▸ Task description
Pictures within the data are to be left out; everything else must be reproduced exactly.

▸ Extracted information
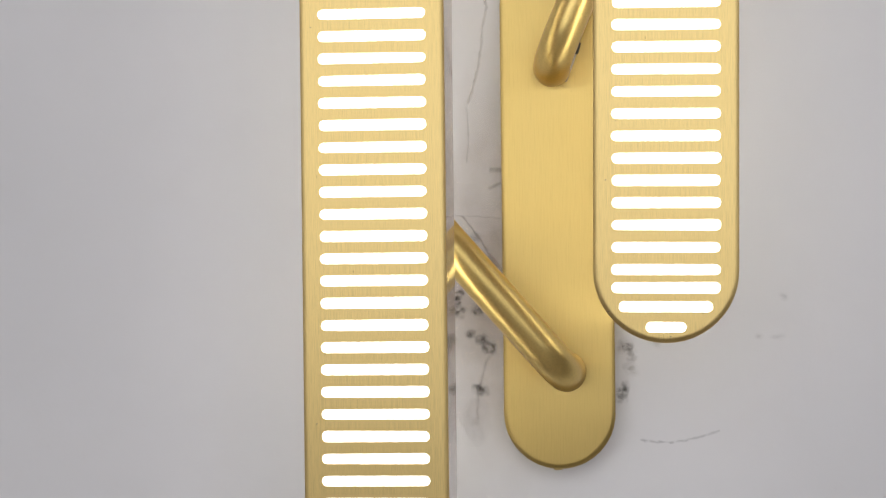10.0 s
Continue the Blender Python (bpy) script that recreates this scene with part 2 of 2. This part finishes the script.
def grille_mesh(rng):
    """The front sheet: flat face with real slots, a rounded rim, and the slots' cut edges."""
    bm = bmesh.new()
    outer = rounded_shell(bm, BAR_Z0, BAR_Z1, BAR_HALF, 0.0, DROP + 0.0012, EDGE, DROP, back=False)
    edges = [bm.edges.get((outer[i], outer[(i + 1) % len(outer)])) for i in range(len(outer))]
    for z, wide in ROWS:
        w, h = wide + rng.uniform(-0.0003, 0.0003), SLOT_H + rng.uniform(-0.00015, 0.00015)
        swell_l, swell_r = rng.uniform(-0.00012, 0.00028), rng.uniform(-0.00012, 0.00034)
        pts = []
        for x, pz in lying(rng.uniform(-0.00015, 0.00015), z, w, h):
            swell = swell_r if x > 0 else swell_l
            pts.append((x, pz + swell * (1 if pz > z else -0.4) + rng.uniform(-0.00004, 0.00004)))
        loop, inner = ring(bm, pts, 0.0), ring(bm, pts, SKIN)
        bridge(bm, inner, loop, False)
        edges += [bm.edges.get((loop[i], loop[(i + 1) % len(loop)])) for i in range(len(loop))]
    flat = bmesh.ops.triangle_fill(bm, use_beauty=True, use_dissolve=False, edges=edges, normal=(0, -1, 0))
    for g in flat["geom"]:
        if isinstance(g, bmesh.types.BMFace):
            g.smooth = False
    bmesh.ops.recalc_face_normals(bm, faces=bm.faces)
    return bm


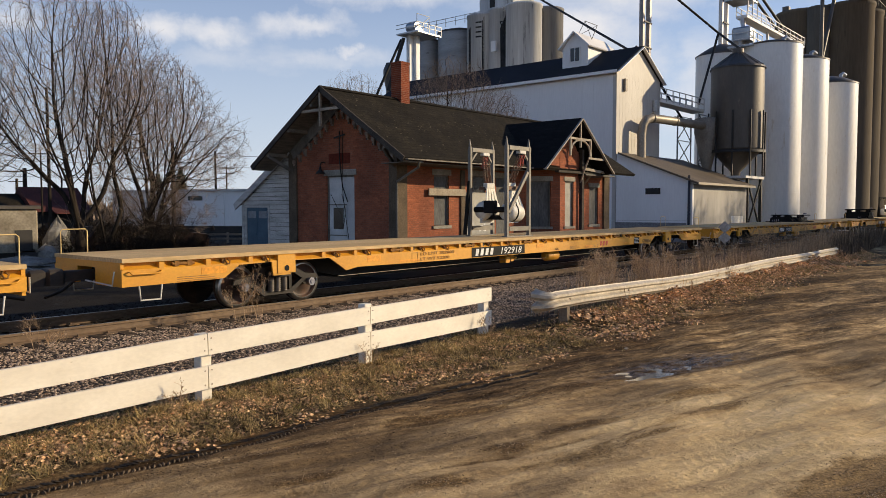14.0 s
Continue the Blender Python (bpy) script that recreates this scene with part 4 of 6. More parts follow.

▸ Problem solution
10.0 s
Continue the Blender Python (bpy) script that recreates this scene with part 2 of 2. This part finishes the script.
def grille_mesh(rng):
    """The front sheet: flat face with real slots, a rounded rim, and the slots' cut edges."""
    bm = bmesh.new()
    outer = rounded_shell(bm, BAR_Z0, BAR_Z1, BAR_HALF, 0.0, DROP + 0.0012, EDGE, DROP, back=False)
    edges = [bm.edges.get((outer[i], outer[(i + 1) % len(outer)])) for i in range(len(outer))]
    for z, wide in ROWS:
        w, h = wide + rng.uniform(-0.0003, 0.0003), SLOT_H + rng.uniform(-0.00015, 0.00015)
        swell_l, swell_r = rng.uniform(-0.00012, 0.00028), rng.uniform(-0.00012, 0.00034)
        pts = []
        for x, pz in lying(rng.uniform(-0.00015, 0.00015), z, w, h):
            swell = swell_r if x > 0 else swell_l
            pts.append((x, pz + swell * (1 if pz > z else -0.4) + rng.uniform(-0.00004, 0.00004)))
        loop, inner = ring(bm, pts, 0.0), ring(bm, pts, SKIN)
        bridge(bm, inner, loop, False)
        edges += [bm.edges.get((loop[i], loop[(i + 1) % len(loop)])) for i in range(len(loop))]
    flat = bmesh.ops.triangle_fill(bm, use_beauty=True, use_dissolve=False, edges=edges, normal=(0, -1, 0))
    for g in flat["geom"]:
        if isinstance(g, bmesh.types.BMFace):
            g.smooth = False
    bmesh.ops.recalc_face_normals(bm, faces=bm.faces)
    return bm


14.0 s
Continue the Blender Python (bpy) script that recreates this scene with part 4 of 6. More parts follow.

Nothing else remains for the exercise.